_PROBLEM REQUIREMENTS_. Reproduce all of the data below without alteration; exclude every picture.

— START DATA EXCERPT —

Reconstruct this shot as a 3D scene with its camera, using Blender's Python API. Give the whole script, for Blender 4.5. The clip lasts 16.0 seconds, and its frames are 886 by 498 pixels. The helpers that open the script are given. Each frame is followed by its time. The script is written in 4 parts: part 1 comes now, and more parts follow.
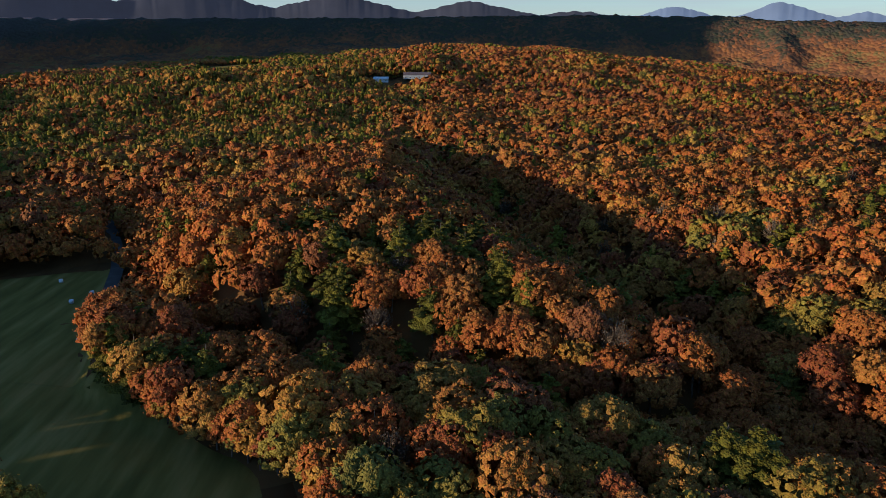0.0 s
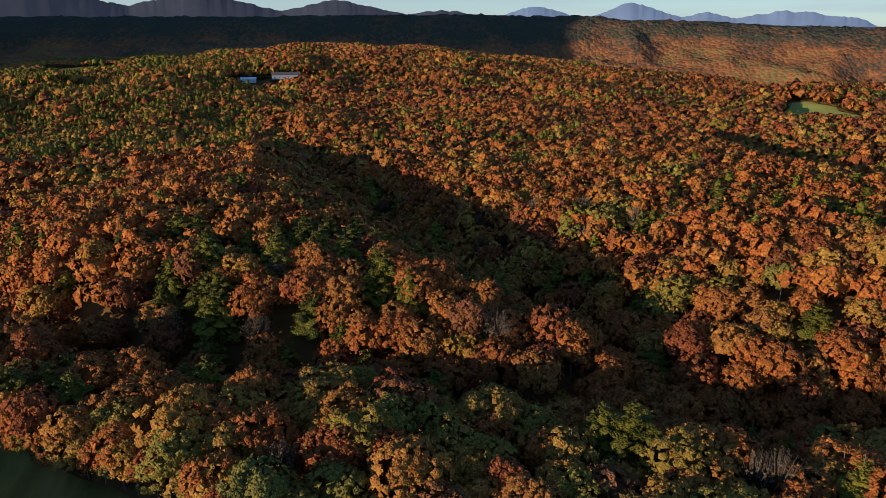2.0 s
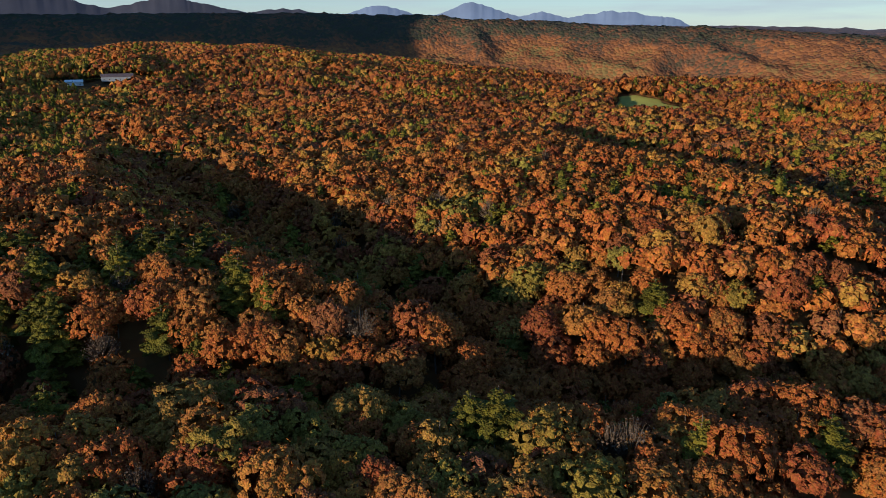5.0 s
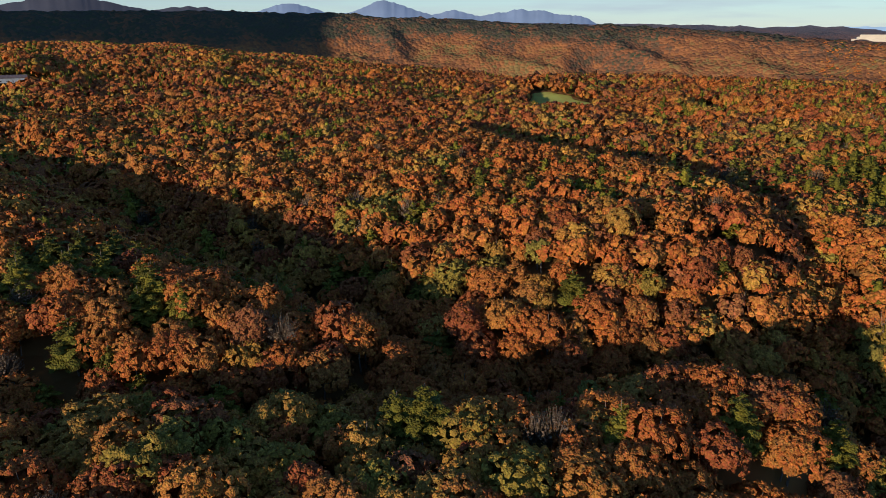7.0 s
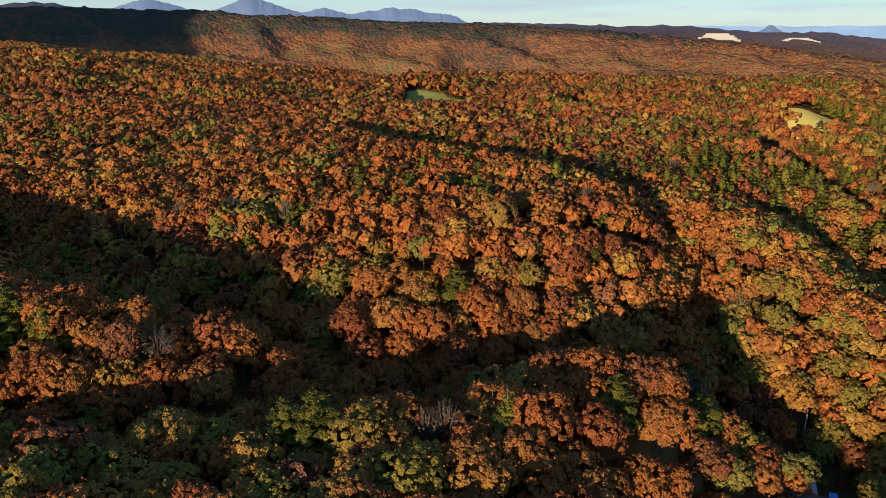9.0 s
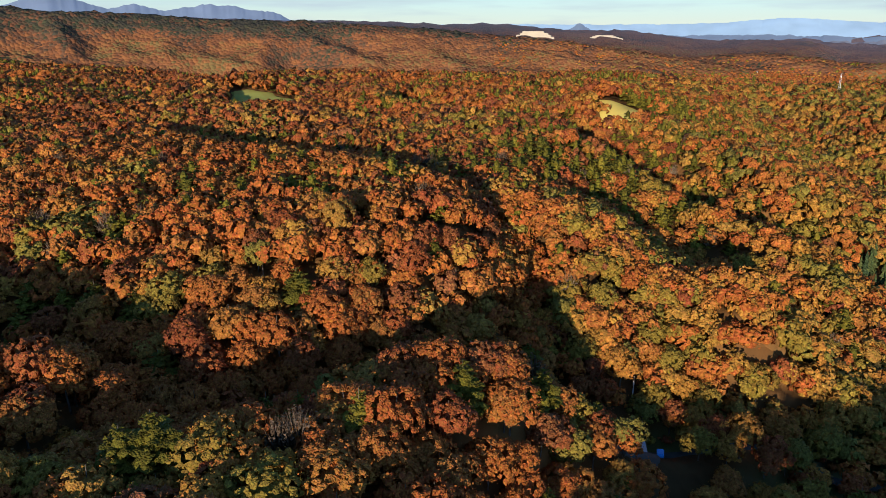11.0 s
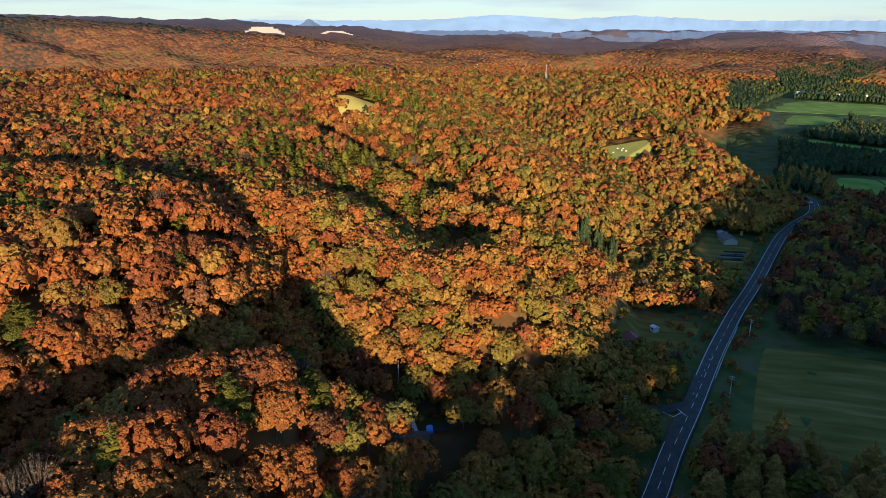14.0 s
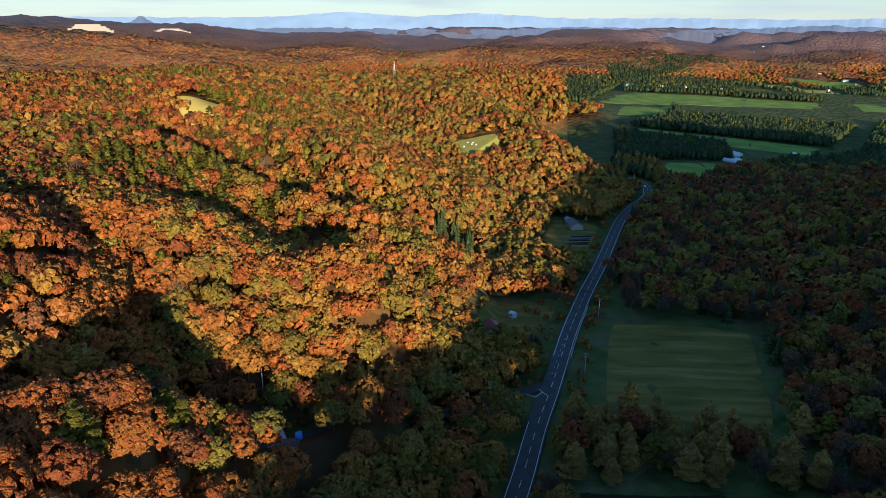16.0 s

— END DATA EXCERPT —

_THE SOLUTION_.
Reconstruct this shot as a 3D scene with its camera, using Blender's Python API. Give the whole script, for Blender 4.5. The clip lasts 16.0 seconds, and its frames are 886 by 498 pixels. The helpers that open the script are given. Each frame is followed by its time. The script is written in 4 parts: part 1 comes now, and more parts follow.
0.0 s
2.0 s
5.0 s
7.0 s
9.0 s
11.0 s
14.0 s
16.0 s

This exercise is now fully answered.